I want to consider how often we say we’re tired, and how rarely we stop to ask what kind of tired we actually mean. Because there’s the tired that comes from doing something that mattered — the kind where your body feels spent, but your mind feels quiet and almost grateful. And then there’s the other kind, the tired that comes from days packed too tightly, from moving quickly without ever really arriving anywhere, from being productive without feeling particularly alive. We tend to talk about them as if they’re the same, but they couldn’t be more dissimilar. Some days are busy. Others are full. And the difference between them has very little to do with how much you got done.
Busy days are loud. They announce themselves with lists and notifications and a sense of urgency that feels unforgiving. At the end of them, you can usually account for every hour, every task, every interaction — and yet, when you try to remember how the day actually felt, there’s often very little there to hold onto. Full days are quieter. They don’t always look impressive from the outside, and they rarely arrive with fanfare. You begin the day without urgency, waking to soft light and a house that hasn’t fully stirred yet. Coffee becomes a small ritual rather than fuel, something you drink slowly while looking out a familiar window and noticing what’s there. You get ready and step outside not to accomplish anything, but simply to move and let the day meet you. Meals aren’t rushed, conversations unfold naturally, and the afternoon leaves room for thoughts to wander without being immediately put to use. As the light changes, the day begins to soften, and you let yourself slow with it, ending the evening not exhausted but settled, carrying one or two quiet moments with you — not because they were remarkable, but because you were fully there when they happened.
We live in a culture that rewards busyness and mistrusts fullness. We measure worth by output, by efficiency, by how much we can fit into a finite amount of time. We praise packed schedules and glorify exhaustion, as if being constantly depleted is evidence of a life well lived. But when you look honestly at the days you remember most — the ones that return to you without effort — they’re rarely the busiest ones. They’re the days when something landed. Maybe it was a long walk with no particular destination or sitting somewhere familiar and suddenly noticing the way the light changed in the late afternoon. Maybe it was a meal that took longer than planned because the conversation kept deepening, unfolding in directions you couldn’t have scheduled if you tried, or an evening with friends where laughter lingered long after you’d forgotten the time. Those days don’t feel full because they were efficient. They feel full because they were inhabited.
Being busy pulls us outward. It fragments attention and asks us to be many places at once, even when our bodies are only in one. Being full draws us inward, not in a self-absorbed way, but in a grounding one. It allows us to stay with an experience long enough for it to leave a mark. What’s tricky is that fullness often requires restraint. It asks us to do less than we could, to leave space where something else might fit, and that can feel uncomfortable at first — especially if we’ve learned to equate motion with meaning. But fullness isn’t accidental. It’s designed. It shows up not only in how we plan our days, but in how we respond when plans loosen, in whether we allow a moment to stretch instead of snapping it back into place, in whether we give ourselves permission to linger — not because we earned it, but because lingering is sometimes the point.

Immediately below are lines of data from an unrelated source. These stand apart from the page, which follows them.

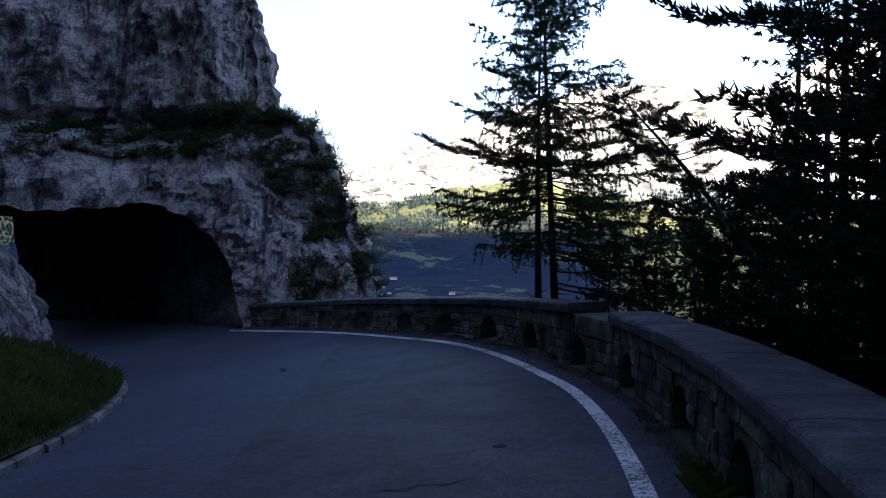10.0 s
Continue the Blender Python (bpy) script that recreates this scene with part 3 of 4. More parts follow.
def build_grit():
    """Loose stones and dead leaves along the foot of the parapet, and weeds between them."""
    c, n = WALL_CURVE[0], WALL_NORM
    r2 = random.Random(61)
    v, f, wv, wf = [], [], [], []
    for k in range(9000):
        i = r2.randrange(len(c))
        o = abs(r2.gauss(0, 0.10)) + 0.01
        if o > 0.34 or noise.noise(Vector((c[i][0] * 1.3, c[i][1] * 1.3, 4))) < r2.uniform(-0.6, 0.25):
            continue
        x, y = c[i] + n[i] * o
        x, y = x + r2.uniform(-0.1, 0.1), y + r2.uniform(-0.1, 0.1)
        z = float(road_z(x, y)) + 0.02
        s = 0.005 + 0.014 * r2.random() ** 3
        a = r2.uniform(0, 6.283)
        q = len(v)
        e = [(math.cos(a + g) * s * r2.uniform(0.7, 1.3), math.sin(a + g) * s * r2.uniform(0.7, 1.3)) for g in (0, 1.57, 3.14, 4.71)]
        v += [(x + ex, y + ey, z - 0.006) for ex, ey in e] + [(x + ex * 0.5, y + ey * 0.5, z + s * r2.uniform(0.4, 0.9)) for ex, ey in e]
        f += [(q + 4, q + 5, q + 6, q + 7)] + [(q + g, q + (g + 1) % 4, q + 4 + (g + 1) % 4, q + 4 + g) for g in range(4)]
    ob = new("gutter_stones", mesh_of("gutter_stones", v, f, GRIT))
    tagged(ob, "loose pale grit at the foot of the parapet", "grit", kind="stuff")
    for k in range(330):
        i = r2.randrange(len(c)) if k < 170 else r2.randrange(int(len(c) * 0.16), int(len(c) * 0.36))
        lush = k >= 170
        if not lush and noise.noise(Vector((c[i][0] * 0.5, c[i][1] * 0.5, 9))) < 0.0:
            continue
        x, y = c[i] + n[i] * r2.uniform(0.0, 0.14)
        z = float(road_z(x, y))
        for m in range(r2.randint(8, 22)):
            a, h = r2.uniform(0, 6.283), r2.uniform(0.02, 0.07) * (2.8 if lush else 1)
            d = Vector((math.cos(a), math.sin(a), 0))
            o = Vector((-d.y, d.x, 0)) * 0.0035
            p = Vector((x, y, z)) + d * r2.uniform(0, 0.05)
            q = len(wv)
            wv += [p - o * 0.4, p + o * 0.4, p + d * (h * 0.4) + o + Vector((0, 0, h * 0.7)), p + d * (h * 0.8) + Vector((0, 0, h * 0.9))]
            wf += [(q, q + 1, q + 2), (q, q + 2, q + 3)]
    ob = new("weeds", mesh_of("weeds", wv, wf, BLADE))
    tagged(ob, "green weeds growing at the foot of the parapet", "weeds", kind="stuff")


GRIT = mottled("grit", (0.03, 0.028, 0.026), (0.065, 0.062, 0.057), (0.15, 0.145, 0.135), 6, 40, 0.9, 0.2)
build_grit()


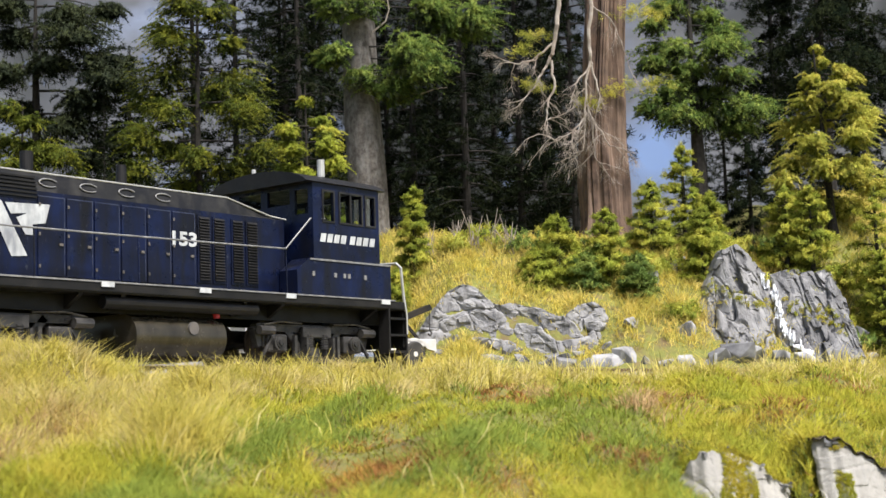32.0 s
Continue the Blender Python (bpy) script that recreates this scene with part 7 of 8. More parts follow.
def shed():
    g = spot(-11, 55.5)
    sh = thing("tool_shed", P(-14.6, 53.0, g - 0.05, 36), "weathered white board shed with a faded blue corrugated roof", "shed")
    LX_, LW, EZ, RZ = 9.3, 5.0, 2.68, 4.45
    bm = B()
    box(bm, -0.08, LX_ + 0.08, -0.08, LW + 0.08, -0.7, 0.08)
    part("foundation", bm, CONCRETE, sh)
    bm = B()
    box(bm, 2.0, 6.4, -0.5, -0.08, -0.6, 0.02)
    part("door_sill", bm, TIMBER, sh)

    def board_wall(along, fixed, u0, u1, z0, z1, outward, step=0.3, top=None, holes=()):
        u = u0
        while u < u1 - 0.02:
            v = min(u + step, u1)
            segs = [(z0, z1 if top is None else top((u + v) / 2))]
            for a, b, c, d in holes:
                if a < (u + v) / 2 < b:
                    segs = [q for s in segs for q in ((s[0], c), (d, s[1])) if q[1] - q[0] > 0.03]
            for p, q in segs:
                bm = B()
                t0, t1 = sorted((fixed, fixed + outward * 0.06))
                if along == "x":
                    box(bm, u + 0.006, v - 0.006, t0, t1, p, q)
                else:
                    box(bm, t0, t1, u + 0.006, v - 0.006, p, q)
                part("board", bm, BOARD, sh)
            u = v

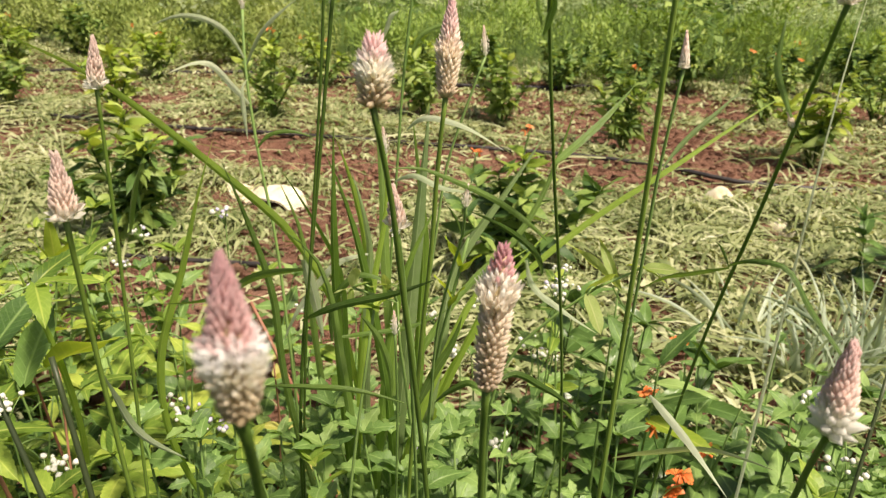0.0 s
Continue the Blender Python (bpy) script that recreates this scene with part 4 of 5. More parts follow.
plant = celosia("flared", [(0.280, 0.223, 0.000), (0.208, 0.060, 0.725), (0.197, 0.035, 0.764), (0.186, 0.010, 0.797)], (0.185, 0.010, 0.833), 0.0095, 0.0015)
plant = celosia("plume", [(0.155, 0.204, 0.000), (0.147, 0.170, 0.765), (0.145, 0.161, 0.836), (0.143, 0.153, 0.886), (0.141, 0.144, 0.941)], (0.140, 0.144, 0.985), 0.0094, 0.0016, STEM_FRESH)
leaf_on(plant, [(0.176, 0.200, 0.677), (0.181, 0.173, 0.682), (0.193, 0.147, 0.677), (0.206, 0.120, 0.668)], 0.0050, BLADE_PALE, 0.39)
leaf_on(plant, [(0.144, 0.200, 0.668), (0.158, 0.200, 0.670), (0.180, 0.200, 0.674), (0.198, 0.200, 0.680)], 0.0034, BLADE, 0.39)
leaf_on(plant, [(0.159, 0.200, 0.623), (0.178, 0.173, 0.652), (0.202, 0.147, 0.678), (0.226, 0.120, 0.690)], 0.0044, BLADE_PALE, -0.39)
leaf_on(plant, [(0.139, 0.190, 0.761), (0.151, 0.190, 0.744), (0.165, 0.190, 0.735), (0.180, 0.190, 0.724)], 0.0014, BLADE, 0.39)
plant = celosia("slender_pale", [(0.2195, 0.343, 0.000), (0.2075, 0.200, 0.752), (0.2045, 0.163, 0.820), (0.1985, 0.127, 0.877), (0.1915, 0.090, 0.929)], (0.1895, 0.090, 0.956), 0.0064, 0.0011, STEM_FRESH)
leaf_on(plant, [(0.185, 0.100, 0.884), (0.181, 0.103, 0.893), (0.177, 0.105, 0.903), (0.177, 0.107, 0.912), (0.178, 0.110, 0.923)], 0.0026, BLADE, 0.13)
leaf_on(plant, [(0.197, 0.170, 0.786), (0.203, 0.156, 0.796), (0.215, 0.142, 0.800), (0.228, 0.128, 0.782), (0.243, 0.114, 0.764), (0.260, 0.100, 0.743)], 0.0030, BLADE, 0.26)
leaf_on(plant, [(0.198, 0.170, 0.785), (0.188, 0.197, 0.768), (0.179, 0.223, 0.752), (0.169, 0.250, 0.728)], 0.0027, BLADE, 0.26)
leaf_on(plant, [(0.201, 0.180, 0.782), (0.198, 0.180, 0.788), (0.194, 0.180, 0.794), (0.190, 0.180, 0.797)], 0.0014, BLADE, 0.39)
part("axil_bud", spike_mesh("bud", 0.008, 0.0018, 77), plant, "tiny brown bud in the leaf axil", Matrix.Translation(Vector((0.1975, 0.128, 0.874)) - plant.location) @ pose(0, 0, 0, 0, -28, 0))
plant = celosia("bud", [(-0.064, 0.535, 0.000), (-0.053, 0.550, 0.618), (-0.048, 0.557, 0.718), (-0.043, 0.564, 0.813), (-0.034, 0.570, 0.903), (-0.028, 0.577, 0.947)], (-0.027, 0.577, 0.969), 0.0048, 0.0015, STEM_PALE)
leaf_on(plant, [(-0.034, 0.570, 0.903), (-0.020, 0.580, 0.918), (0.014, 0.590, 0.929), (0.070, 0.600, 0.903)], 0.0053, BLADE_PALE, -0.39)
leaf_on(plant, [(-0.033, 0.550, 0.836), (-0.024, 0.550, 0.856), (-0.005, 0.550, 0.867), (0.026, 0.550, 0.867)], 0.0050, BLADE, -0.26)
leaf_on(plant, [(-0.047, 0.550, 0.880), (-0.053, 0.550, 0.877), (-0.059, 0.550, 0.864), (-0.066, 0.550, 0.845)], 0.0055, BLADE_PALE, -0.13)
plant = celosia("bud", [(-0.164, 0.526, 0.000), (-0.184, 0.550, 0.486), (-0.199, 0.568, 0.611), (-0.220, 0.585, 0.723), (-0.233, 0.602, 0.819), (-0.238, 0.620, 0.868)], (-0.238, 0.620, 0.898), 0.0049, 0.0018, STEM_PALE)
leaf_on(plant, [(-0.214, 0.550, 0.825), (-0.239, 0.550, 0.857), (-0.272, 0.550, 0.866), (-0.313, 0.550, 0.854)], 0.0060, BLADE_PALE, 0.26)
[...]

This is where Disney Dally lives, not as a brand or an aesthetic, but as a way of paying attention. It’s the choice to notice that a day doesn’t need to be maximized to be meaningful, that a trip doesn’t need to be optimized to be memorable, that a life doesn’t need to be constantly filled in order to feel full.
When you think about it, the moments that stay with us usually aren’t the ones we planned down to the minute. They’re the ones that surprised us slightly, that unfolded at their own pace, that felt complete without needing to be shared or justified. Fullness isn’t loud. It doesn’t rush in. It settles. And maybe that’s why we miss it sometimes — because we’re trained to keep moving just as it’s trying to take root. Learning the difference between being busy and being full isn’t about rejecting modern life or opting out of responsibility. It’s about recognizing that not every hour needs to be productive, and not every day needs to be impressive. Some days just need to be felt.
It’s about asking a different question at the end of the day. Not What did I get done? but What stayed with me? Because the answer to that question will tell you far more about the shape of your life than any list ever could. And once you start noticing the difference — once you really feel it — it becomes harder to settle for days that leave you empty, no matter how busy they were. That awareness doesn’t demand a dramatic change or a reinvention of your life. It simply invites a softer kind of intention, a willingness to leave space, a trust that fullness knows how to find you if you stop crowding it out. Sometimes the most meaningful thing you can do with your time is not to fill it at all, but to let it hold something worth keeping.